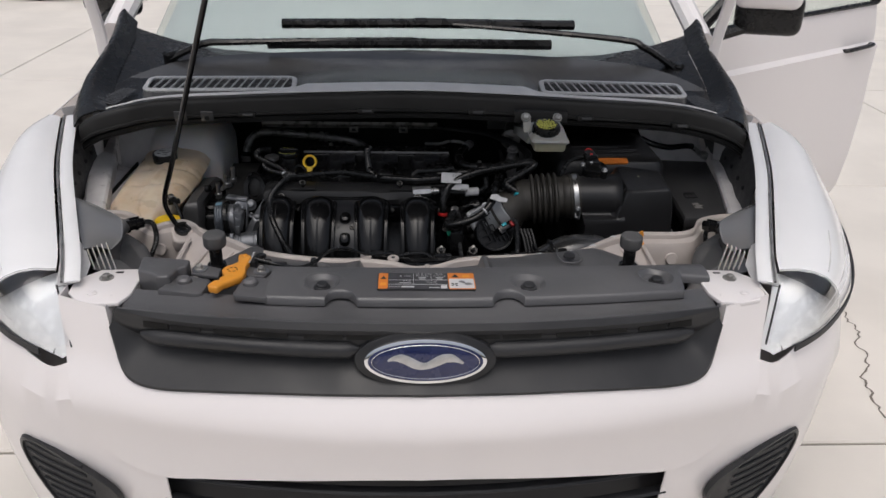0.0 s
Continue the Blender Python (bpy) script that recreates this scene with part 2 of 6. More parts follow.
def lathe(profile, at=(0, 0, 0), axis=(0, 0, 1), seg=24):
    """A turned body: rows of radius and height along the axis; ends are closed."""
    bm = bmesh.new()
    rings = []
    for r, h in profile:
        rings.append([bm.verts.new((r * math.cos(2 * math.pi * k / seg), r * math.sin(2 * math.pi * k / seg), h)) for k in range(seg)] if r > 1e-5 else [bm.verts.new((0, 0, h))])
    for a, b in zip(rings, rings[1:]):
        for k in range(seg):
            if len(a) == 1 and len(b) == 1:
                continue
            if len(a) == 1:
                bm.faces.new((a[0], b[k], b[(k + 1) % seg]))
            elif len(b) == 1:
                bm.faces.new((a[k], a[(k + 1) % seg], b[0]))
            else:
                bm.faces.new((a[k], a[(k + 1) % seg], b[(k + 1) % seg], b[k]))
    for ring in (rings[0], rings[-1]):
        if len(ring) > 1:
            bm.faces.new(ring)
    return moved(bm, frame_to(at, axis))


def rod(a, b, r, seg=16, edge=0.0015):
    a, b = Vector(a), Vector(b)
    n = (b - a).length
    e = min(edge, n / 3, r / 3)
    return lathe([(r - e, 0), (r, e), (r, n - e), (r - e, n)], a, b - a, seg)


def bolt(at, axis=(0, 0, 1), r=0.006, h=0.006, washer=1.6):
    head = lathe([(r, 0), (r, h * 0.8), (r * 0.8, h)], at, axis, 6)
    disc = lathe([(r * washer, -0.001), (r * washer, 0.0012), (r * 1.1, 0.0022)], at, axis, 18)
    return join(disc, head)


def spline(pts, per=6, closed=False):
    """Points of a smooth curve through pts."""
    p = [Vector(q) for q in pts]
    out = []
    n = len(p)
    for i in range(n if closed else n - 1):
        if closed:
            a, b, c, d = p[i - 1], p[i], p[(i + 1) % n], p[(i + 2) % n]
        else:
            a, b, c, d = p[max(i - 1, 0)], p[i], p[i + 1], p[min(i + 2, n - 1)]
        for k in range(per):
            t = k / per
            out.append(0.5 * ((2 * b) + (c - a) * t + (2 * a - 5 * b + 4 * c - d) * t * t + (3 * b - 3 * c + d - a) * t ** 3))
    if not closed:
        out.append(p[-1])
    return out


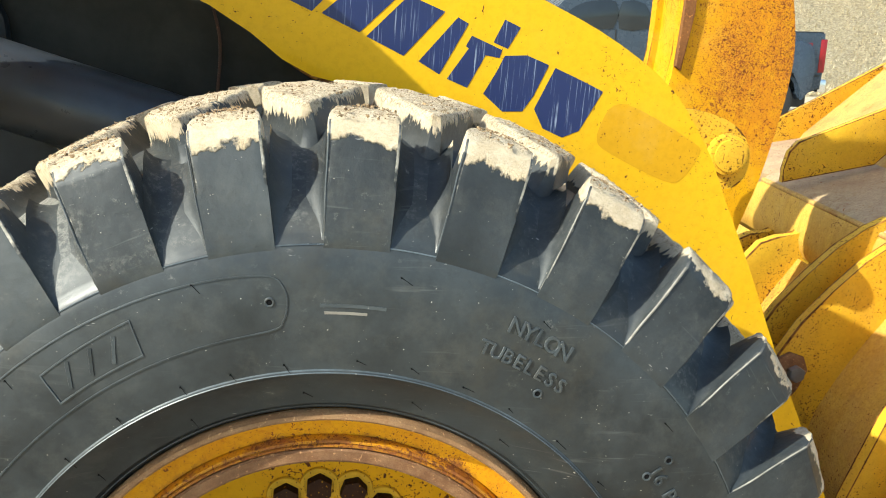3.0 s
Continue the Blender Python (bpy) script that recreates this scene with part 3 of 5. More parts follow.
def centre_lug(mats, seed, muddy):
    """A lug of the middle row: an upright block with a pointed front, sloping foot and a worn flat top."""
    bm = bmesh.new()
    pts = []
    for (x0, y0), (x1, y1) in zip(CENTRE_PLAN, CENTRE_PLAN[1:] + CENTRE_PLAN[:1]):
        n = max(1, round(math.hypot(x1 - x0, y1 - y0) / 0.006))
        pts += [Vector((x0 + (x1 - x0) * i / n, y0 + (y1 - y0) * i / n)) for i in range(n)]
    mid = Vector((0.092, 0.275))
    outs = []
    for i, p in enumerate(pts):
        d = (pts[(i + 2) % len(pts)] - pts[i - 2]).normalized()
        outs.append(Vector((d.y, -d.x)) if Vector((d.y, -d.x)).dot(p - mid) > 0 else Vector((-d.y, d.x)))
    shift = Vector((seed * 3.1, seed * 2.3, 0))
    rings = []
    levels = [(0.690, 0.030, 1), (0.7035, 0.016, 1), (0.709, 0.008, 1), (0.717, 0.0035, 1), (0.728, 0.0015, 1), (0.738, 0.0, 1), (0.7445, -0.001, 1), (0.7475, -0.0035, 1)]
    levels += [(0.7482, -0.005, f) for f in (0.94, 0.87, 0.79, 0.71, 0.62, 0.53, 0.44, 0.35, 0.26, 0.17, 0.08)]
    for r, off, f in levels:
        ring = []
        for p, o in zip(pts, outs):
            q = mid + (p + o * off - mid) * f
            n3 = Vector((q.x, q.y, r)) + shift
            rr = r + (0.0012 * noise.noise(n3 * 18) if r > 0.73 else 0.0)
            rr += 0.0045 * max(0.0, min(1.0, (q.y - 0.15) / 0.12)) if r > 0.73 else -max(0.0, 0.707 - floor_radius(q.y)) if r < 0.712 else 0.0
            if muddy and r > 0.744:
                rr += 0.0022 * noise.noise(n3 * 36) + 0.0014 * noise.noise(n3 * 120) + 0.0010 * noise.noise(n3 * 260)
            elif muddy and r > 0.715:
                q = q + o * (0.0012 * noise.noise(n3 * 70) + 0.0006)
            a = q.x / r
            ring.append(bm.verts.new((rr * math.sin(a), q.y, rr * math.cos(a))))
        rings.append(ring)
    for a, b in zip(rings, rings[1:]):
        for i in range(len(a)):
            bm.faces.new((a[i], a[(i + 1) % len(a)], b[(i + 1) % len(a)], b[i]))
    bm.faces.new(rings[-1])
    return mesh_from(bm, "lug", mats, 48)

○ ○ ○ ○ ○

> Exercise objective:
Every line of the data above should be quoted exactly. Omit the pictures.

> Exercise response:
0.0 s
Continue the Blender Python (bpy) script that recreates this scene with part 2 of 6. More parts follow.
def lathe(profile, at=(0, 0, 0), axis=(0, 0, 1), seg=24):
    """A turned body: rows of radius and height along the axis; ends are closed."""
    bm = bmesh.new()
    rings = []
    for r, h in profile:
        rings.append([bm.verts.new((r * math.cos(2 * math.pi * k / seg), r * math.sin(2 * math.pi * k / seg), h)) for k in range(seg)] if r > 1e-5 else [bm.verts.new((0, 0, h))])
    for a, b in zip(rings, rings[1:]):
        for k in range(seg):
            if len(a) == 1 and len(b) == 1:
                continue
            if len(a) == 1:
                bm.faces.new((a[0], b[k], b[(k + 1) % seg]))
            elif len(b) == 1:
                bm.faces.new((a[k], a[(k + 1) % seg], b[0]))
            else:
                bm.faces.new((a[k], a[(k + 1) % seg], b[(k + 1) % seg], b[k]))
    for ring in (rings[0], rings[-1]):
        if len(ring) > 1:
            bm.faces.new(ring)
    return moved(bm, frame_to(at, axis))


def rod(a, b, r, seg=16, edge=0.0015):
    a, b = Vector(a), Vector(b)
    n = (b - a).length
    e = min(edge, n / 3, r / 3)
    return lathe([(r - e, 0), (r, e), (r, n - e), (r - e, n)], a, b - a, seg)


def bolt(at, axis=(0, 0, 1), r=0.006, h=0.006, washer=1.6):
    head = lathe([(r, 0), (r, h * 0.8), (r * 0.8, h)], at, axis, 6)
    disc = lathe([(r * washer, -0.001), (r * washer, 0.0012), (r * 1.1, 0.0022)], at, axis, 18)
    return join(disc, head)


def spline(pts, per=6, closed=False):
    """Points of a smooth curve through pts."""
    p = [Vector(q) for q in pts]
    out = []
    n = len(p)
    for i in range(n if closed else n - 1):
        if closed:
            a, b, c, d = p[i - 1], p[i], p[(i + 1) % n], p[(i + 2) % n]
        else:
            a, b, c, d = p[max(i - 1, 0)], p[i], p[i + 1], p[min(i + 2, n - 1)]
        for k in range(per):
            t = k / per
            out.append(0.5 * ((2 * b) + (c - a) * t + (2 * a - 5 * b + 4 * c - d) * t * t + (3 * b - 3 * c + d - a) * t ** 3))
    if not closed:
        out.append(p[-1])
    return out


3.0 s
Continue the Blender Python (bpy) script that recreates this scene with part 3 of 5. More parts follow.
def centre_lug(mats, seed, muddy):
    """A lug of the middle row: an upright block with a pointed front, sloping foot and a worn flat top."""
    bm = bmesh.new()
    pts = []
    for (x0, y0), (x1, y1) in zip(CENTRE_PLAN, CENTRE_PLAN[1:] + CENTRE_PLAN[:1]):
        n = max(1, round(math.hypot(x1 - x0, y1 - y0) / 0.006))
        pts += [Vector((x0 + (x1 - x0) * i / n, y0 + (y1 - y0) * i / n)) for i in range(n)]
    mid = Vector((0.092, 0.275))
    outs = []
    for i, p in enumerate(pts):
        d = (pts[(i + 2) % len(pts)] - pts[i - 2]).normalized()
        outs.append(Vector((d.y, -d.x)) if Vector((d.y, -d.x)).dot(p - mid) > 0 else Vector((-d.y, d.x)))
    shift = Vector((seed * 3.1, seed * 2.3, 0))
    rings = []
    levels = [(0.690, 0.030, 1), (0.7035, 0.016, 1), (0.709, 0.008, 1), (0.717, 0.0035, 1), (0.728, 0.0015, 1), (0.738, 0.0, 1), (0.7445, -0.001, 1), (0.7475, -0.0035, 1)]
    levels += [(0.7482, -0.005, f) for f in (0.94, 0.87, 0.79, 0.71, 0.62, 0.53, 0.44, 0.35, 0.26, 0.17, 0.08)]
    for r, off, f in levels:
        ring = []
        for p, o in zip(pts, outs):
            q = mid + (p + o * off - mid) * f
            n3 = Vector((q.x, q.y, r)) + shift
            rr = r + (0.0012 * noise.noise(n3 * 18) if r > 0.73 else 0.0)
            rr += 0.0045 * max(0.0, min(1.0, (q.y - 0.15) / 0.12)) if r > 0.73 else -max(0.0, 0.707 - floor_radius(q.y)) if r < 0.712 else 0.0
            if muddy and r > 0.744:
                rr += 0.0022 * noise.noise(n3 * 36) + 0.0014 * noise.noise(n3 * 120) + 0.0010 * noise.noise(n3 * 260)
            elif muddy and r > 0.715:
                q = q + o * (0.0012 * noise.noise(n3 * 70) + 0.0006)
            a = q.x / r
            ring.append(bm.verts.new((rr * math.sin(a), q.y, rr * math.cos(a))))
        rings.append(ring)
    for a, b in zip(rings, rings[1:]):
        for i in range(len(a)):
            bm.faces.new((a[i], a[(i + 1) % len(a)], b[(i + 1) % len(a)], b[i]))
    bm.faces.new(rings[-1])
    return mesh_from(bm, "lug", mats, 48)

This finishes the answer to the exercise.